While plow crews are opening vehicle access to Glacier National Park, park officials have cut off public access to certain information about accidents in the park.
On June 2, the Daily Inter Lake reported that park officials will no longer provide names, ages or hometowns of people injured, killed or rescued in Glacier.
According to the park’s acting information officer, Dave Dahlen, Glacier supervisor Mick Holm approved the park’s new policy in November.
The decision was made in reaction to a failed Freedom of Information Act (FOIA) request by the Salt Lake Tribune. The Tribune had been trying to get the names of two juveniles who died in accidents in national recreation areas in Utah. In that case, a Department of Interior appeals officer rejected the newspaper’s appeal, citing privacy concerns.
In reaction to the Utah case, Dahlen says, Glacier has decided to “err on the side of protecting the victim’s right to privacy” until told otherwise by National Park Service officials.

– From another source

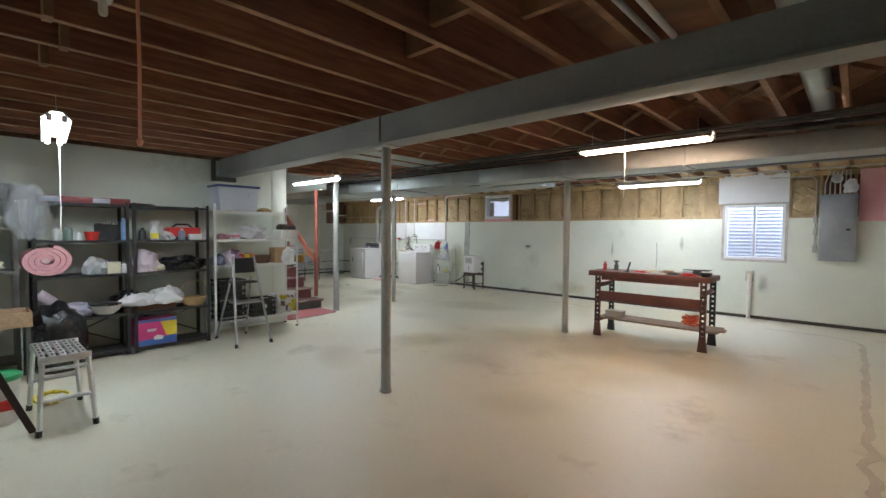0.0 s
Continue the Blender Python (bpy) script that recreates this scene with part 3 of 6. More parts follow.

But according to Mike Meloy, an attorney for the Montana Freedom of Information Act hotline, the Utah decision doesn’t set any legal precedent for Glacier.
“It’s a policy they were not obliged to follow,” Meloy says.
FOIA, he says, has provisions allowing for a victim’s information to be withheld for privacy reasons, but allowing for its release when the public interest so demands.
Typically, Meloy says, parks have handled the release of sensitive information case by case, weighing the victim’s wishes against the public’s right to know about accidents, deaths or rescues that involve public officials spending public money on public property.
Glacier, according to Meloy, appears to be the only national park to have adopted such a strict policy.
But Meloy points out that reporters can still find such information indirectly. Typically, names, ages and hometowns of victims are made public by sheriffs or highway patrol officers who investigate incidents in the park.
“If you try hard enough, you’ll find a way to get the information,” Meloy says.